Most cities have a 1 percent tax on residents and a 0.5 percent tax on non-residents, but four cities (Detroit, Grand Rapids, Highland Park, and Saginaw) have different rates. Of those, Detroit has a 2.5 percent individual income tax for residents, and a 1.25 percent tax on non-residents. Perhaps higher taxes aren’t good for business after all.

Unions

In the debate over Detroit, most seem quick to defend the unions. However, a closer look at the unions in Detroit suggests that their hands aren’t so clean.

In his piece for Forbes.com, Detroit Gave Unions Keys To The City, And Now Nothing Is Left, Kyle Smith dives into the corruption of unions and how they have dragged down Detroit:

The DWSD has more than twice as many employees per gallon of water pumped as that other paragon of Midwestern governance, Chicago. An independent report said four out of five employees in the bloated department were redundant and discovered a thicket of union regulations driving up costs.

Smith continues:

The Detroit Service Employees’ International Union did even better, soaking individuals for its own purposes. It arranged to corral thousands of people receiving Medicaid payments to care for sick friends or relatives into its union, for the purpose of charging these people dues […] From 2008 to 2011, health insurance costs for Detroit employees and retirees have jumped 62% to $186 million a year, the Detroit Free Press reported.

Of course, many will argue that unions have played a leading role in raising worker wages and making life for workers better, and point out that as union membership has declined over the years, wages have gone down or remained stagnant. While half true, this claim is rather misleading.

Overall, worker compensation (wages + benefits [like healthcare]) has been driving steadily uphill for the last several decades, while union membership continues to fall.

Unions-Wages-600x383

To add insult to injury, along with the runaway corruption of unions, Detroit’s government has spent itself into oblivion. More specifically, one of its biggest issues was a large, vastly unfunded pension program.

According to a report by senior fellow at the Cato Institute, Michael Tanner:

The most obvious candidate is the city’s vast unfunded pension programs, which have been running deficits for years. Fully 99.6 percent of the city’s retiree health-care liabilities are unfunded, and the program generally pays 80 percent to 100 percent of retirees’ medical costs. From 2007 to 2012, the city’s two biggest pension programs paid out $3.3 billion more in benefits than they took in through contributions or investment income. Unfunded obligations account for $9.2 billion of Detroit’s $18 billion debt: $3.5 billion comes from the pension part and $5.7 billion comes from the retiree health-care liability.
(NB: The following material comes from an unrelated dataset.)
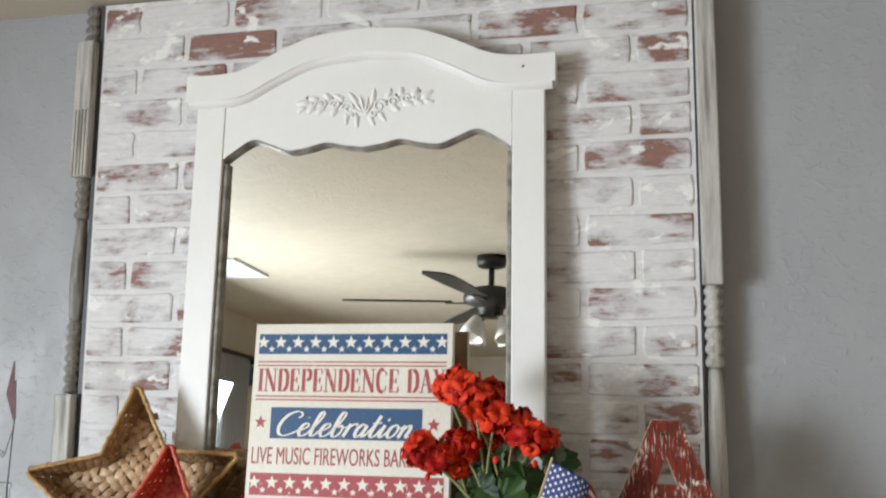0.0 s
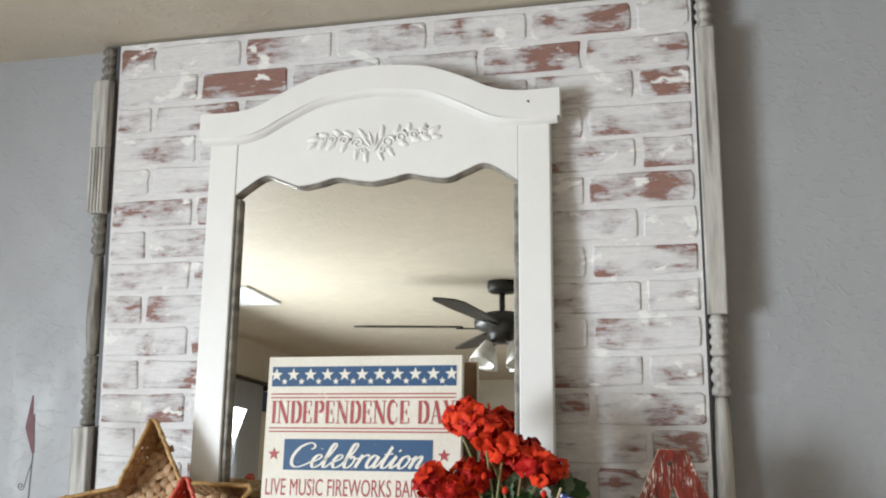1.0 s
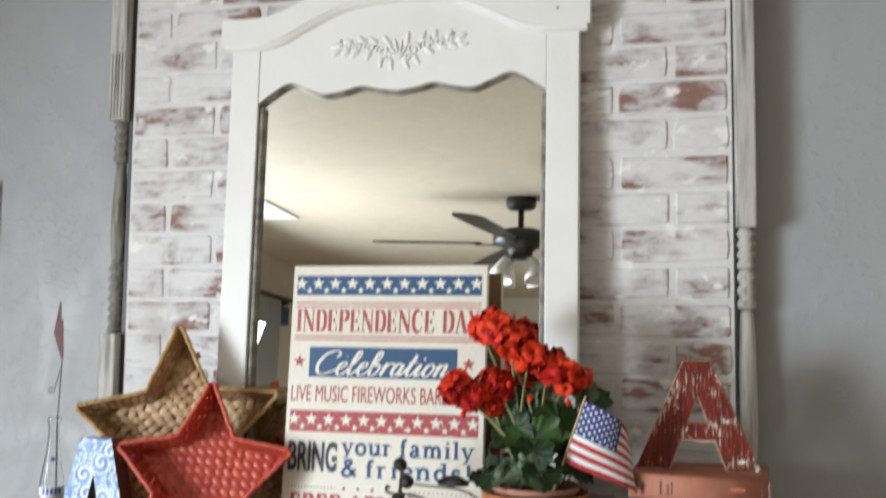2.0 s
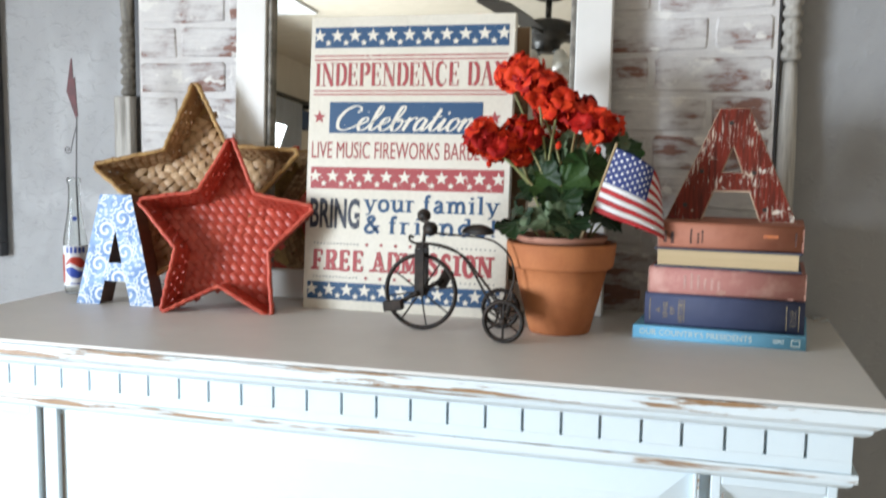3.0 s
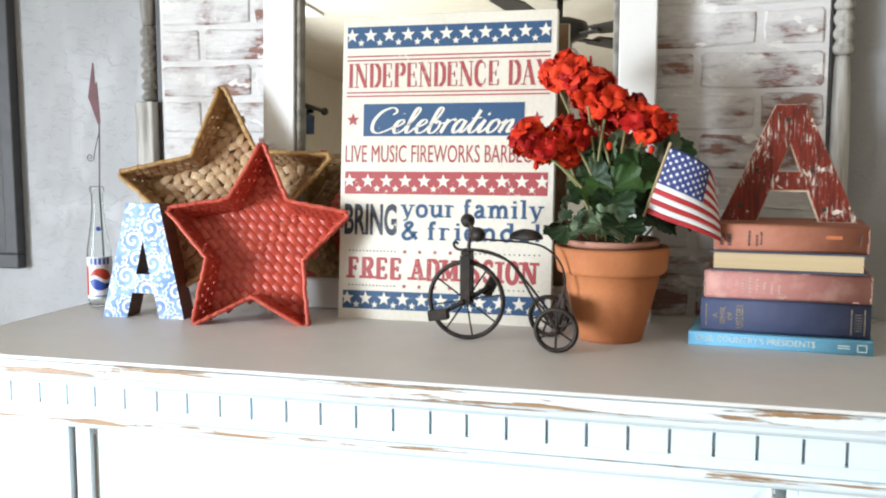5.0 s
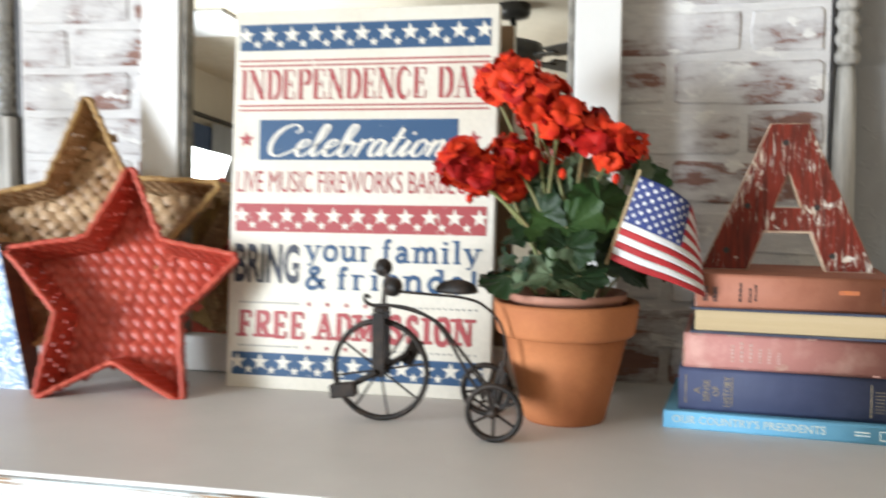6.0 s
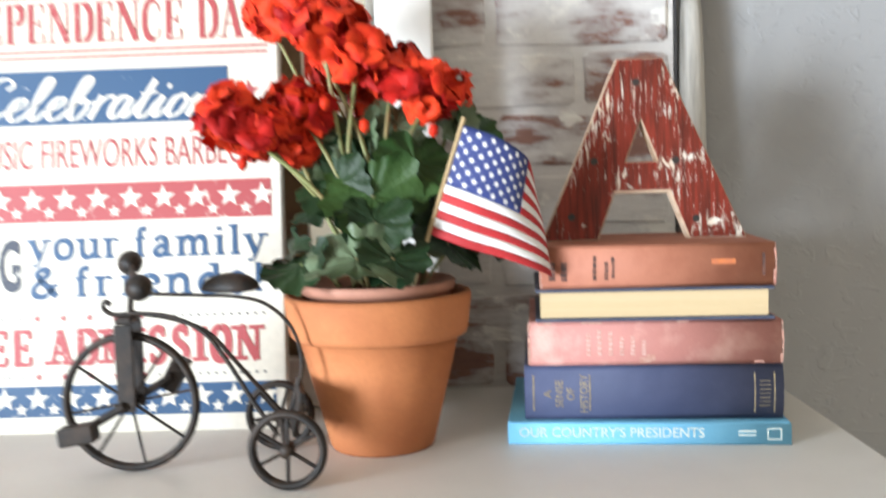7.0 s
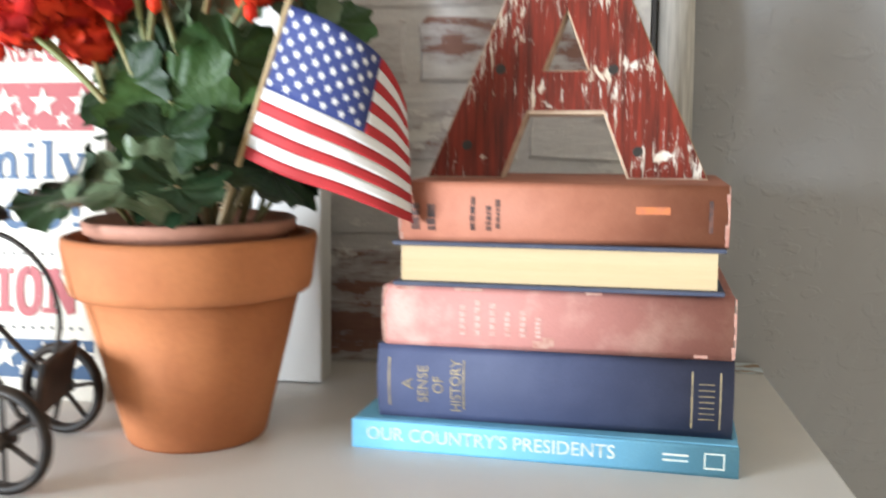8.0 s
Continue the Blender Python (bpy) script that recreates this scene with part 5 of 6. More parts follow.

It would appear that the Motor City’s woes come not from low taxes and small government, of which it does not have, but from expensive, unfunded big government programs. Paying for 80-100 percent of retirees medical costs, which has drowned them in debt, seems far more like a progressive policy than a free-market one.

Mr. Tanner also points out that while the public workforce has downsized in recent years, nearly one in fifteen residents still work for the city, giving Detroit it’s big and overstaffed government.

Again, it would appear Detroit’s government is not too small, but too big. So much so that it can barely afford to pay itself, let alone the pension program. Big spending that has drowned the city in debt, high taxes that have driven away business, and runaway Unions have caused Detroit’s plight.